Liquid Metal‐Based Soft Materials for Self‐Healing Flexible Electronics

Abstract

ABSTRACT Currently, self‐healing soft materials are increasingly applied in flexible electronics, such as intelligent responsive electronic skins and various soft pressure sensors. However, there still exist serious bottlenecks such as complex healing process, severe performance loss after healing, and limitations imposed by external environments, resulting in slow healing speed and deficiencies in healing performance. Liquid metal (LM), as an emerging self‐healing material, has been widely adopted in new‐generation electronics due to its unique fluidity at room temperature, high surface tension, excellent metallic conductivity, and resistance to extreme environments. Nevertheless, it also faces challenges including low mechanical strength, surface oxidation, complex packaging processes, etc. Researchers have achieved new breakthroughs after combining LM with self‐healing materials.
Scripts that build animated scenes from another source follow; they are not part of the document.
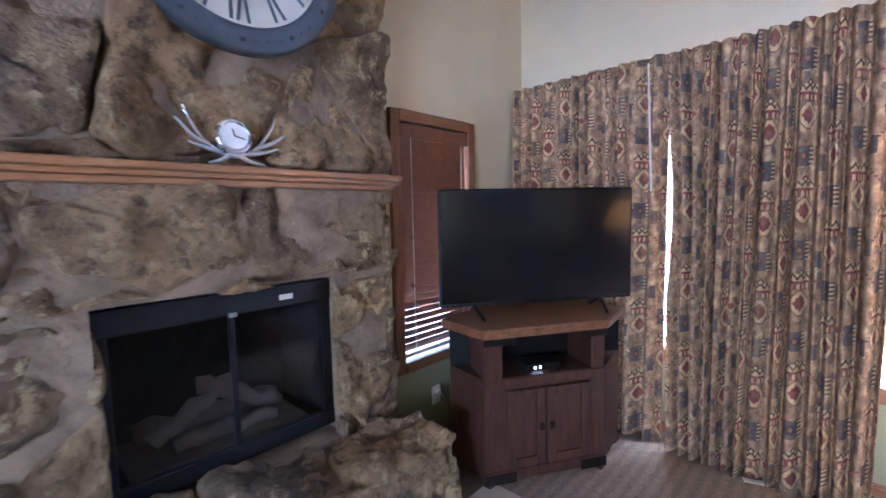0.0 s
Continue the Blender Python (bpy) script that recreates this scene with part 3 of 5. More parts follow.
part("threshold", bx(0.102, 0.888, -0.03, 0.15, -0.01, 0.0105, bevel=0.004), TRIMH, slab)
chain = thing("door_chain", "steel security chain hanging from its plate on the casing", "door chain", DW)
part("plate", bx(0.050, 0.072, -0.052, -0.0455, 1.58, 1.64, bevel=0.003), PEWTER, chain)
link = bmesh.new()
tube(link, [(0.005 * math.cos(a), 0, 0.010 * math.sin(a)) for a in [2 * math.pi * k / 10 for k in range(11)]], 0.0016, 5)
link = finish(link, "link", SILVER, True)
for i in range(15):
    o = new("link", link)
    o.parent = chain
    o.matrix_basis = pose(0.060 + 0.001 * math.sin(i), -0.054, 1.585 - 0.0165 * i, 0, 0, 40 if i % 2 else -50)
sign = thing("window_sticker", "small blue square sticker with a cream petal emblem on the glass", "sticker", DW @ pose(0.0, 0.0, 0.0))
part("backing", bx(0.394, 0.486, 0.0295, 0.0315, 1.345, 1.424), plain("sticker_blue", (0.035, 0.085, 0.27), 0.5), sign)
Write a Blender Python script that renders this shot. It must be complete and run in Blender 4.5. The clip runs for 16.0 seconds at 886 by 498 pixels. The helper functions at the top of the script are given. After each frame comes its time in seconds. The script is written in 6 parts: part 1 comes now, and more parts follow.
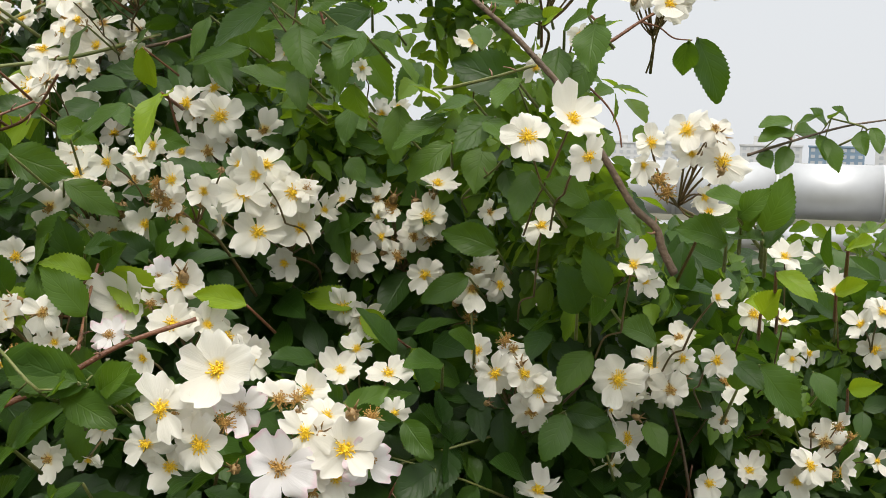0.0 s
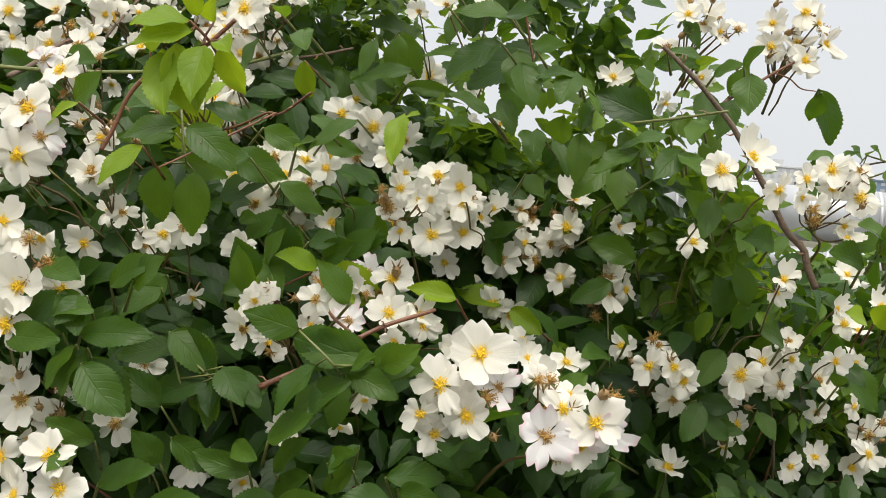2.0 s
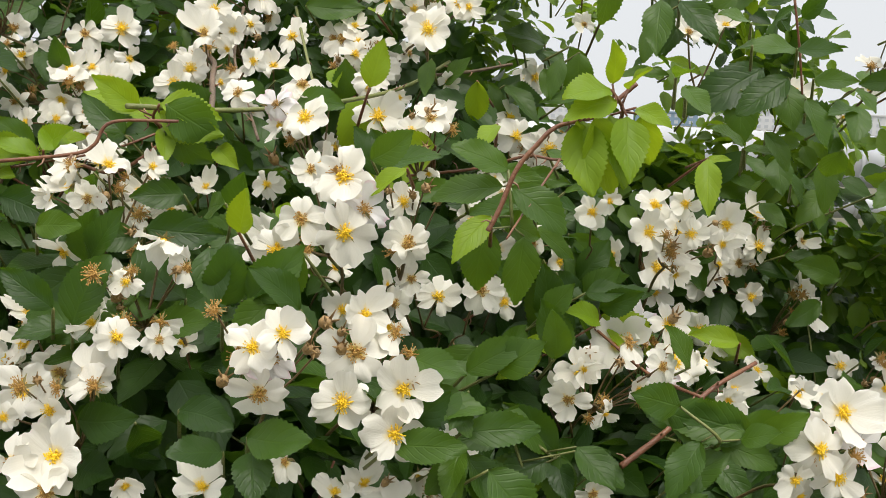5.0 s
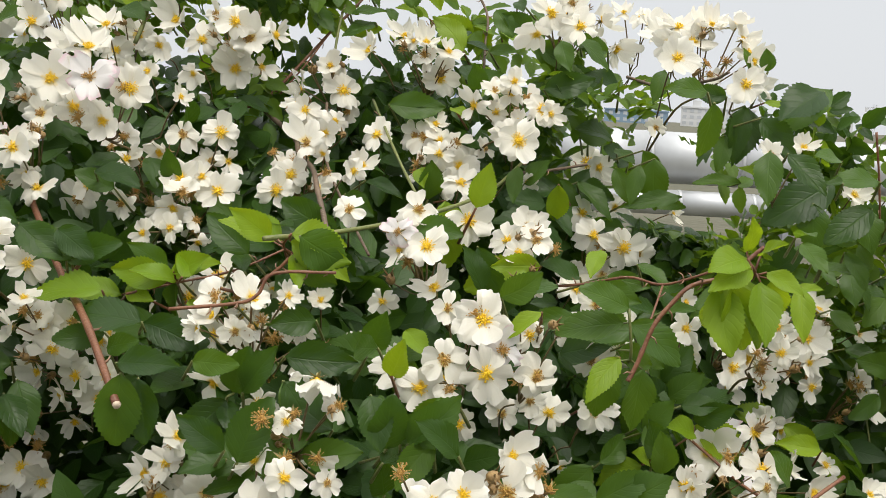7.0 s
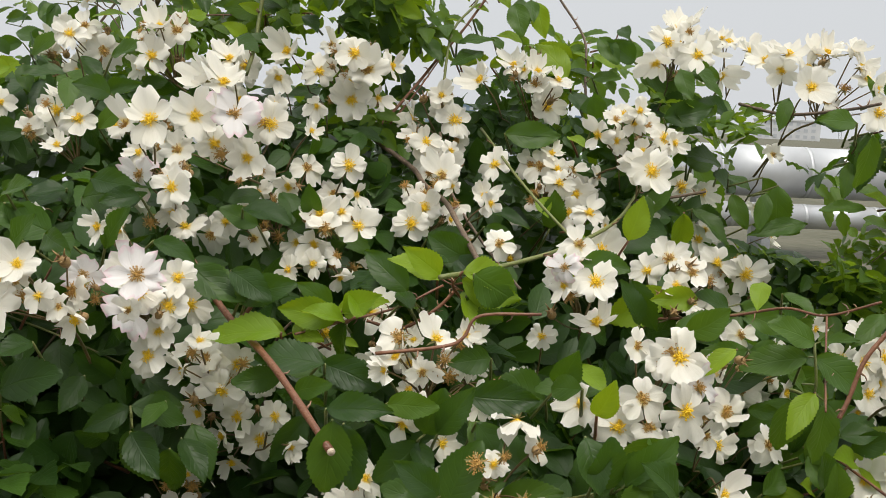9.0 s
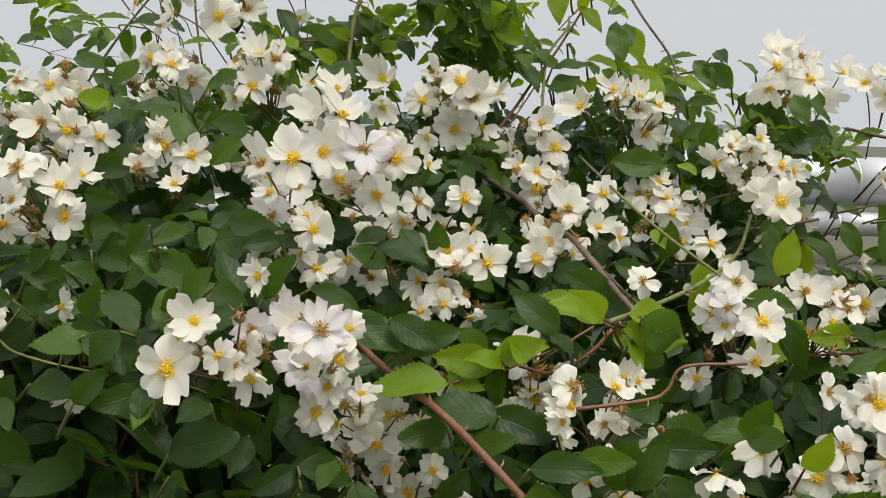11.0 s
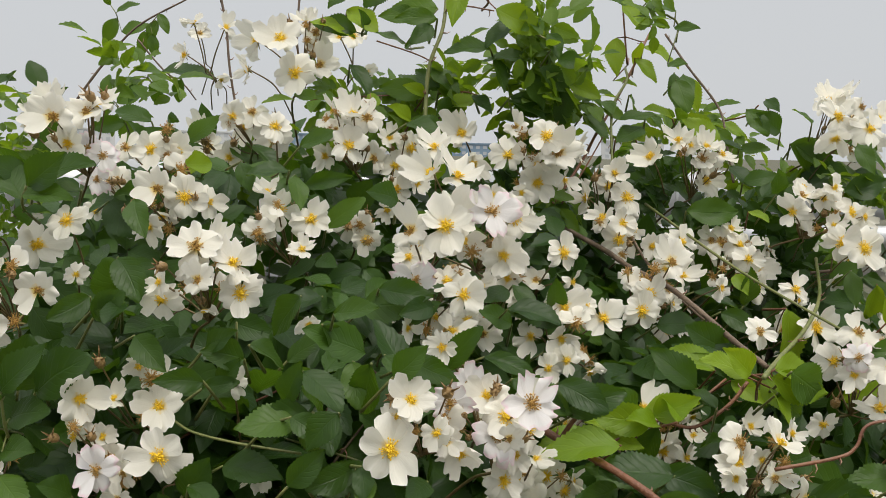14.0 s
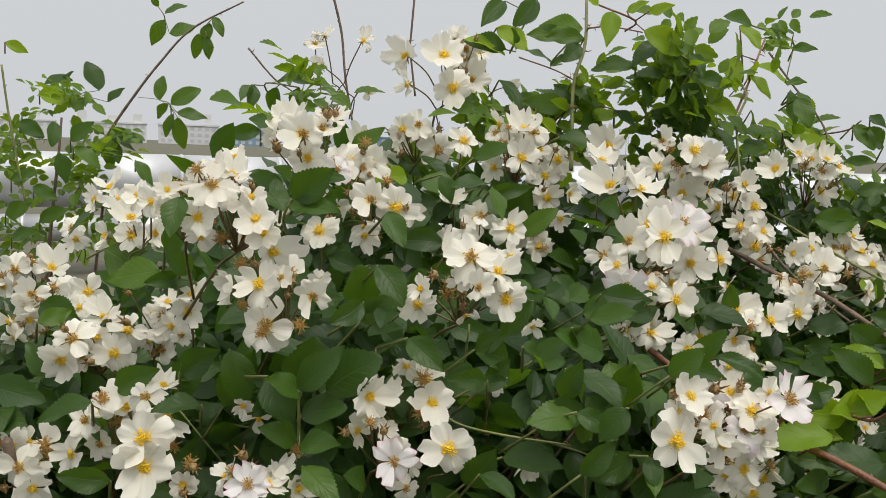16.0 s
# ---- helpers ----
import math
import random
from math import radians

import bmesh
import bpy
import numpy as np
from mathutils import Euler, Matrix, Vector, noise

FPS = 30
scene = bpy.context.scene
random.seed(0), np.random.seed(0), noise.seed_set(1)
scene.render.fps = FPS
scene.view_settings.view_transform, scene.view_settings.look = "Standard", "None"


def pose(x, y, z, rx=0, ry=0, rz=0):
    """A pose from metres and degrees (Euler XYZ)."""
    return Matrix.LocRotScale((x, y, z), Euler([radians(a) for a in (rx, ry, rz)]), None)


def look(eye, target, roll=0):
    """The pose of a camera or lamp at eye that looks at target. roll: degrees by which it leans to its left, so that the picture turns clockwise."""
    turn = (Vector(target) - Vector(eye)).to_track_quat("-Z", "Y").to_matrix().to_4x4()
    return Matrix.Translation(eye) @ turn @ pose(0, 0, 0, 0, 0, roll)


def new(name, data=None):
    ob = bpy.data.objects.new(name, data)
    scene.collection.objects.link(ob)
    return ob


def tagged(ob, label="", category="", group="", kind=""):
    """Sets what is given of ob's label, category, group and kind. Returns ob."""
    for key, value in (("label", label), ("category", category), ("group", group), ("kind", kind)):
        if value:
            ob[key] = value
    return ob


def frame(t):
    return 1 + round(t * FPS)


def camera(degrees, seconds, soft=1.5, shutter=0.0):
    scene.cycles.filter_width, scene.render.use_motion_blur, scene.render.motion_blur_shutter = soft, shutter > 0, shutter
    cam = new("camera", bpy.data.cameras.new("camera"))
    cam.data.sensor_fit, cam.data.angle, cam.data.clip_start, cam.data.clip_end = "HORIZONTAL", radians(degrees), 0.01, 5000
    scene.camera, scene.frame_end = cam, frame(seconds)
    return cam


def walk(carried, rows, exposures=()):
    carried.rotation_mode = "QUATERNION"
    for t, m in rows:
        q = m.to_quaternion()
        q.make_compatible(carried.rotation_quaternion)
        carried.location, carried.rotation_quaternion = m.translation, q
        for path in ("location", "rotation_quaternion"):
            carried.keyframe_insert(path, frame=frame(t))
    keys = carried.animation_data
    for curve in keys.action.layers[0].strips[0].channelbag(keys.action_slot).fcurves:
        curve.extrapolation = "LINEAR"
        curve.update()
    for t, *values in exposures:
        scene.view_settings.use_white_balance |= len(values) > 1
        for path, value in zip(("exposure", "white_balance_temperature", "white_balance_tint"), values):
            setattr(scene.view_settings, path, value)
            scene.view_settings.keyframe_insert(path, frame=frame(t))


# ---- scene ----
cam = camera(45.6, 16.0, soft=0.7)
METRES, EYE, TILT, LEAN, TURN = 1.25, 1.5, -5.2, -1.5, 0.0
ROWS = [
    (0.0, 0.0, 0.0, 0.0, 0.0, 0.0, 0.0),
    (0.5, -0.0296, -0.025, 0.0014, -0.73, 0.07, -0.99),
    (1.0, -0.0616, -0.0617, 0.0067, -1.9, -0.26, -1.7),
    (1.5, -0.0999, -0.0763, 0.0074, -2.51, -0.23, -2.56),
    (2.0, -0.1451, -0.0688, 0.0012, -5.82, -0.06, -2.68),
    (2.5, -0.1815, -0.0586, -0.0013, -11.67, -0.33, -3.06),
    (3.0, -0.2113, -0.046, -0.0008, -13.11, -1.61, -2.06),
    (3.5, -0.2527, -0.0385, 0.0163, -15.56, -2.34, -0.8),
    (4.0, -0.322, -0.0203, 0.0373, -16.5, -2.47, 0.35),
    (4.5, -0.3549, -0.0026, 0.0442, -16.84, -2.66, 0.47),
    (5.0, -0.3699, 0.0097, 0.048, -17.06, -2.97, 0.06),
    (7.5, -0.47, 0.0001, 0.1162, -19.04, -3.27, -0.23),
    (8.0, -0.497, -0.0045, 0.1154, -19.38, -3.4, -0.05),
    (8.5, -0.5172, 0.0072, 0.1182, -19.62, -3.16, 0.05),
    (9.0, -0.5332, 0.0344, 0.1228, -20.13, -2.66, 0.37),
    (11.5, -0.629, 0.0924, 0.1457, -23.08, -1.94, 1.64),
    (12.0, -0.6483, 0.0937, 0.1537, -23.8, -1.35, 2.27),
    (12.5, -0.6813, 0.103, 0.1585, -24.45, -1.07, 2.37),
    (13.0, -0.6958, 0.1172, 0.1623, -25.92, -1.06, 2.32),
    (13.5, -0.7033, 0.1274, 0.1616, -27.13, -1.25, 2.38),
    (14.0, -0.7215, 0.1332, 0.1642, -27.85, -1.35, 2.49),
    (14.5, -0.7513, 0.1377, 0.1688, -28.5, -1.44, 2.6),
    (15.0, -0.7894, 0.1443, 0.1662, -29.25, -1.53, 2.52),
    (15.5, -0.8229, 0.1568, 0.17, -29.83, -1.61, 2.2),
    (16.0, -0.8633, 0.163, 0.178, -30.75, -1.74, 2.17),
]
walk(cam, [(t, pose(0, 0, EYE, TILT, LEAN, TURN) @ pose(METRES * x, METRES * y, METRES * z, 90 + pitch, roll, yaw)) for t, x, y, z, yaw, pitch, roll in ROWS],
     exposures=[(0.0, 0.11), (5.0, 0.16), (9.0, -0.09), (12.5, -0.25), (16.0, -0.23)])

# ---- light: an overcast sky, brighter overhead than at the horizon, and a wide veiled sun ----
SUN_EL, SUN_AZ = 64.0, 175.0            # degrees; azimuth clockwise from +y
world = bpy.data.worlds.new("sky")
scene.world = world
world.use_nodes = True
wn, wl = world.node_tree.nodes, world.node_tree.links
wn.clear()
w_out, w_bg = wn.new("ShaderNodeOutputWorld"), wn.new("ShaderNodeBackground")
w_sky = wn.new("ShaderNodeTexSky")
w_sky.sky_type, w_sky.sun_disc = "NISHITA", False
w_sky.sun_elevation, w_sky.sun_rotation = radians(SUN_EL), radians(SUN_AZ)
w_sky.air_density, w_sky.dust_density = 1.0, 4.0
w_dim = wn.new("ShaderNodeVectorMath")
w_dim.operation = "SCALE"
w_dim.inputs["Scale"].default_value = 0.10
w_co, w_sep, w_ramp = wn.new("ShaderNodeTexCoord"), wn.new("ShaderNodeSeparateXYZ"), wn.new("ShaderNodeValToRGB")
w_ramp.color_ramp.elements.new(0.25).color = (0.296, 0.303, 0.311, 1)
w_ramp.color_ramp.elements[0].position, w_ramp.color_ramp.elements[0].color = 0.0, (0.292, 0.300, 0.309, 1)
w_ramp.color_ramp.elements[2].position, w_ramp.color_ramp.elements[2].color = 1.0, (0.80, 0.80, 0.795, 1)
w_gain = wn.new("ShaderNodeVectorMath")
w_gain.operation = "SCALE"
w_gain.inputs["Scale"].default_value = 2.6
w_mix = wn.new("ShaderNodeMix")
w_mix.data_type = "RGBA"
w_mix.inputs["Factor"].default_value = 0.92
wl.new(w_co.outputs["Generated"], w_sep.inputs[0])
wl.new(w_sep.outputs["Z"], w_ramp.inputs[0])
wl.new(w_ramp.outputs["Color"], w_gain.inputs[0])
wl.new(w_sky.outputs[0], w_dim.inputs[0])
wl.new(w_dim.outputs[0], w_mix.inputs[6])
wl.new(w_gain.outputs[0], w_mix.inputs[7])
wl.new(w_mix.outputs[2], w_bg.inputs["Color"])
wl.new(w_bg.outputs[0], w_out.inputs["Surface"])
w_bg.inputs["Strength"].default_value = 1.0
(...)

This review will conduct an in‐depth analysis of the self‐healing capability and mechanisms of various LM‐based composites, and systematically discuss the common methods for inducing self‐healing and reliable characterization techniques. The challenges related to healing speed, efficiency, flexibility and conductivity reliability in electronics are expounded, together with the development opportunities. This provides important guidance for future flexible electronics fields such as self‐healing flexible circuits, neural interfaces, robot soft sensors, radiation‐resistant self‐sealing layers for spacecraft, etc.